Women Empowerment Lean-In Initiative Launches Lean-In Girls

The newest program aims to provide the necessary tools to help young girls and teens become future leaders.

While significant progress has been made for women to dominate their workspace and industry, unfortunately, we still have a long way to go. To help improve unnerving statistics, the women’s equality workplace initiative Lean In has officially launched Lean In Girls, targeted at a younger audience. Its newest digital program is helping to drive girls and teens, from 11 to 15, to view themselves as leaders and will help guide them as they transition into new roles. 

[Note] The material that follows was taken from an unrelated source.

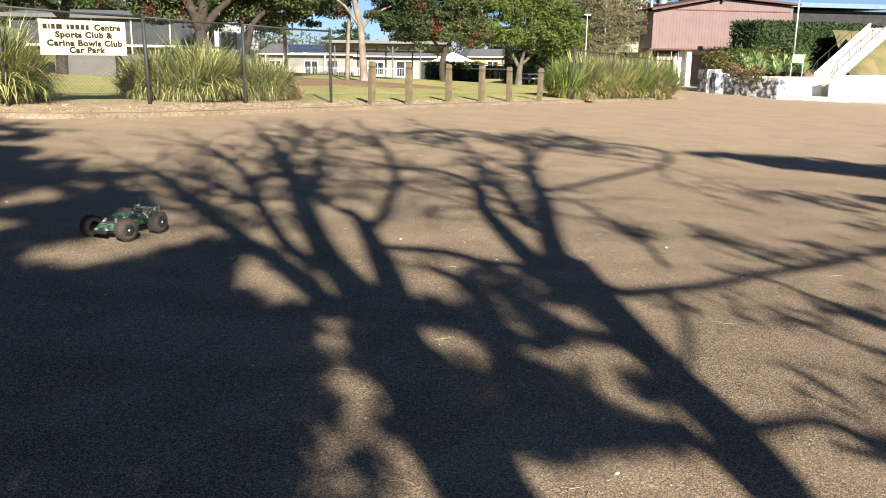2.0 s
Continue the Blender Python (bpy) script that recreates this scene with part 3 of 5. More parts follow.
def build_far_houses():
    h1 = house("house", 1.5, 10.3, 85, 9, -1.2, 1.75, 2.75, CREAM_WALL, ROOF_GREY, "low cream house with a grey metal roof and solar panels", [(-3.6, -2.6, 1.0, 2.3), (-0.3, 0.9, 0.9, 2.3)], [(1.9, 2.8, 0.1, 2.35)], 1.6)
    panels = part("solar_array", box(-1.6, 3.9, -0.2, -0.14, 3.05, 3.06), SOLAR, h1, "dark blue solar panels on the roof slope")
    for i in range(7):
        for j in range(2):
            x = -1.7 + i * 0.86
            y0, y1 = 0.3 + j * 1.65, 0.3 + j * 1.65 + 1.55
            zf = lambda yy: 3.0 + (yy + 0.5) * (1.0 / 5.0) + 0.09
            bm = bmesh.new()
            vs = [bm.verts.new(p) for p in ((x, y0, zf(y0)), (x + 0.82, y0, zf(y0)), (x + 0.82, y1, zf(y1)), (x, y1, zf(y1)), (x, y0, zf(y0) - 0.05), (x + 0.82, y0, zf(y0) - 0.05), (x + 0.82, y1, zf(y1) - 0.05), (x, y1, zf(y1) - 0.05))]
            for q in ((0, 1, 2, 3), (0, 4, 5, 1), (1, 5, 6, 2), (2, 6, 7, 3), (3, 7, 4, 0)):
                bm.faces.new([vs[k] for k in q])
            part("solar_panel", bm, SOLAR, panels)
    for x in (-4.0, -2.3, 1.6):
        part("verandah_post", box(x - 0.06, x + 0.06, -0.5, -0.38, 0, 2.9), WHITE_WALL, h1)
    house("house", 10.9, 19.5, 90, 8, -1.2, 1.62, 2.5, PALE_WALL, ROOF_GREY, "pale rendered house with a grey metal roof beyond the lawn", [(-2.4, -1.2, 1.0, 2.2), (0.2, 2.0, 0.8, 2.3)], [(2.8, 3.6, 0.1, 2.3)], 1.6)
    house("house", 25.2, 34.5, 97, 8, -1.0, 1.72, 2.65, TAN_WALL, ROOF_GREY, "tan brick house with a blue-grey roof", [(-2.6, -1.4, 1.2, 2.2), (1.0, 2.4, 1.2, 2.2)], (), 1.6)
    house("house", -4.0, 0.5, 100, 8, -0.5, 2.6, 4.4, WHITE_WALL, ROOF_PALE, "far white house with a pale roof", [(-1.2, -0.2, 0.9, 2.2)], (), 1.2)
    house("house", 36.0, 45.0, 110, 8, -0.4, 2.2, 3.6, WHITE_WALL, ROOF_GREY, "far white house half hidden by trees", [(-1.2, 0.6, 0.9, 2.0)], (), 1.6)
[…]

It’s a free online curriculum comprising 15 60-minute sessions. It offers interactive experiences on various topics through engaged learning and authentic activities to offer girls support as they grow through the ups and downs of girlhood. Partnering with over 350 companies, the curriculum has been successfully piloted with Kipp Public Charter Schools, Girls Inc, and the Girl Scouts of Northeast Texas. 

“We are thrilled to collaborate with Lean In,” said Girls Inc. President and CEO Stephanie Hull, Ph.D. “Uniting two organizations committed to fostering gender equity and shaping a future where girls and women are supported and inspired to lead confidently. By combining our expertise, resources, and networks, we aim to create a pipeline of leaders who will become unstoppable forces for change.”

In a study done by The Girls Index and Girls Scouts Research Institute, 32% of middle school girls and 46% of high school girls think speaking their minds will make them unlikeable, while only 1 in 5 girls (ages 8-17) think they have the qualities to be a good leader. Lean In Girls aims to challenge those statistics by teaching young girls to unlearn and restructure their ideal views on what and who a leader should be. 

For the past year, 15-year-old Clara Montero has been an active member of Lean In’s Teenage Brain Trust program, which has helped cultivate her into becoming the qualities she needs to become a leader. “The Brain Trust program showed me that my fears as a leader were shared by most women and girls,” Montero tells GU. “That awareness enabled me to move past those fears and become a more confident and effective leader.” She also shared her excitement for the Lean In Girls program, stating that their mission has impacted changing how society deems women for more prominent roles. “To me, the key benefit of Lean In Girls is giving you the tools to go after any goal fearlessly. The curriculum will open doors for you and help you see opportunities to show leadership in big and small ways that you may not have recognized before,” said Montero.